While he is fumbling through the centering process, I will quote Twyla Tharp:
“You’re only kidding yourself if you put creativity before craft. Craft is where our best efforts begin. You should never worry that rote exercises aimed at developing skills will suffocate creativity… An awareness of your particular set of skills will tell you what sets you apart.”
When the centering lump flies off the wheel for the first time, I will say,
“If thinking is bound up with action, then the task of getting an adequate grasp on the world, intellectually, depends on our doing stuff in it. And in fact this is the case: to really know shoelaces, you have to tie shoes.”
I will give an imaginary wet-clay high five to Matthew Crawford for this wisdom and humor. As Godin stands up to go to the pugmill with his clay, I will notice that his shoelaces are untied.
As he sits and tries to center again, his hands wobbling as his elbows are not yet locked into his body, I’ll quietly cite Carol Dweck, as quoted in Dan Pink’s book Drive:
“Effort is one of the things that gives meaning to life. Effort means you care about something, that something is important to you and you are willing to work for it. It would be an impoverished existence if you were not willing to value things and commit yourself to working toward them.”
I imagine that Godin is getting frustrated with his initial efforts. He might take a break, and walk over to the studio tables, where some advanced students are designing handles or carving surfaces. He might look at their work, and say, “Art doesn’t mean craft.” And I’d respond with Staley’s words, interrupting him before he could say more to my students – who are working hard, and shouldn’t have to listen to him.
“Art making is an essential part of the human condition. To make something special is fundamental to our humanity-from college freshman wanting to decorate their dorm rooms to wanting to dress up for a special occasion. This making things special is a form of caring.”
Godin counters me. “Art doesn’t mean painting, art doesn’t mean realistic and art doesn’t mean beautiful.”
I smile, and agree.
He says, “Art isn’t reserved for a few.” I keep nodding, more slowly this time, I look around our studio and sigh a bit.
Maybe he misunderstands my sigh for weakness, though, because he continues, “Art is something new, every time, and art might not work, precisely because it’s new…” and I interrupt him. Glaring, this time.
Now I use my own words.
Art is not magical thinking, and not ‘new,’ every time. Artmaking is a process. Even the type of art you like to write and blog about, Mr. Godin, the type of art that evokes change, must be based in deep knowledge and understanding of content, process, and person.
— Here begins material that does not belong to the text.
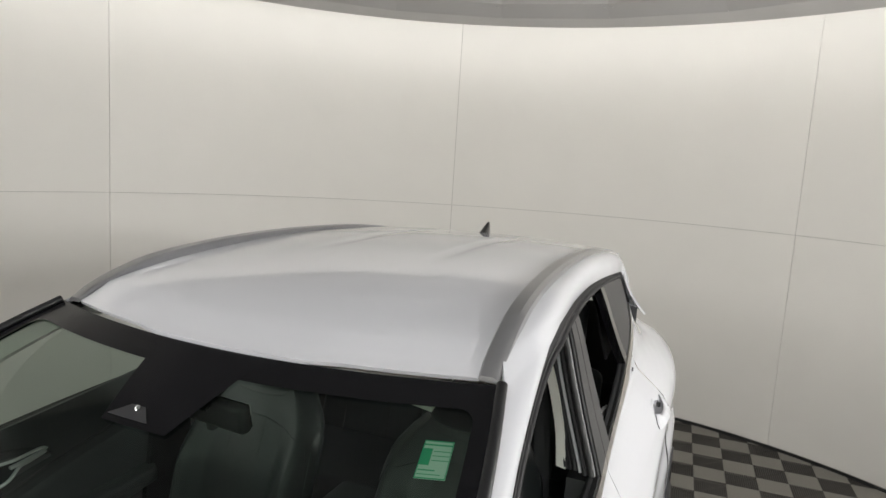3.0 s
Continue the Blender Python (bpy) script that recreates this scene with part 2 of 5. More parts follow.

If you want to call it art, that is.
When you base a definition of being an artist as a desire to make change, you do my profession and the subject I teach a deep inservice. Art is so much more deep and expansive than this. Every politician says he wants to make change. As our government fumbles over and over again, I refuse to call any of its so-called leaders an artist. Change-makers are not artists, especially when their push for change is not rooted in deep understanding of process, craft, or people.
And by the way, when you base craft as the bottom of your perceived hierarchy, you misunderstand what it means to be a maker, of anything.
I know that you’re not talking about painting. You make that abundantly clear. But let’s say you’re talking about the art of another profession. Let’s say… well, I heard Sir Ken Robinson say recently: “Teaching is an art form.” I happen to agree with him, about a lot of things.
Teaching is not ‘new,’ every time. If I approached each day in my classroom with a new routine and new content, every day, my students would go crazy. Instead, the craft of teaching is rooted in deep knowledge of content, process, and person. (I realize I’m repeating myself. It’s deliberate.)
Every day that I teach, I make decisions based on what I have learned over the past decade, trying to adjust and develop my skills. Once I’ve learned to center – to create a classroom in which my students feel safe and comfortable taking risks – it’s time to dive in and open things up.
I have to be self-aware and lose myself in teaching at the same time. I have to create a climate that is organic, one in which my students can make their own art and their own change. None of this comes without practice and craft. Ten years in, and I’m just scratching the surface of what it means to do my art – my teaching. There are magical moments, sure, but no magical thinking.
Duchamp studied and practiced making art – a lot of drawings and paintings, actually – for at least thirteen years before he came up with his Fountain. Yves Klein’s parents were painters, and he spent five years in art school before he began to make and exhibit. You posit their works as a redefinition of art. I counter that they had to learn the original definition, and learn it well, before they were ready to redefine it.
So, Mr. Godin, I think you should sit back down and practice centering for awhile. Right now, my students are in the midst of making hundreds of bowls that we will share with our community, fundraising for a organization that serves the homeless. We’re trying to use art for positive impact and change, in the world and in each maker who participates.
Maybe if you learn how to center, open the walls, and stretch your clay into a bowl, you can help us – since you like the idea of change so much? One of my students can help you, while I’m helping others. They are generous with their time.
But in order to get there, you’re not going to make anything new for a few days. Content, process, person. Find your rhythm.
Let me teach you how to use the pugmill. Welcome to Craft.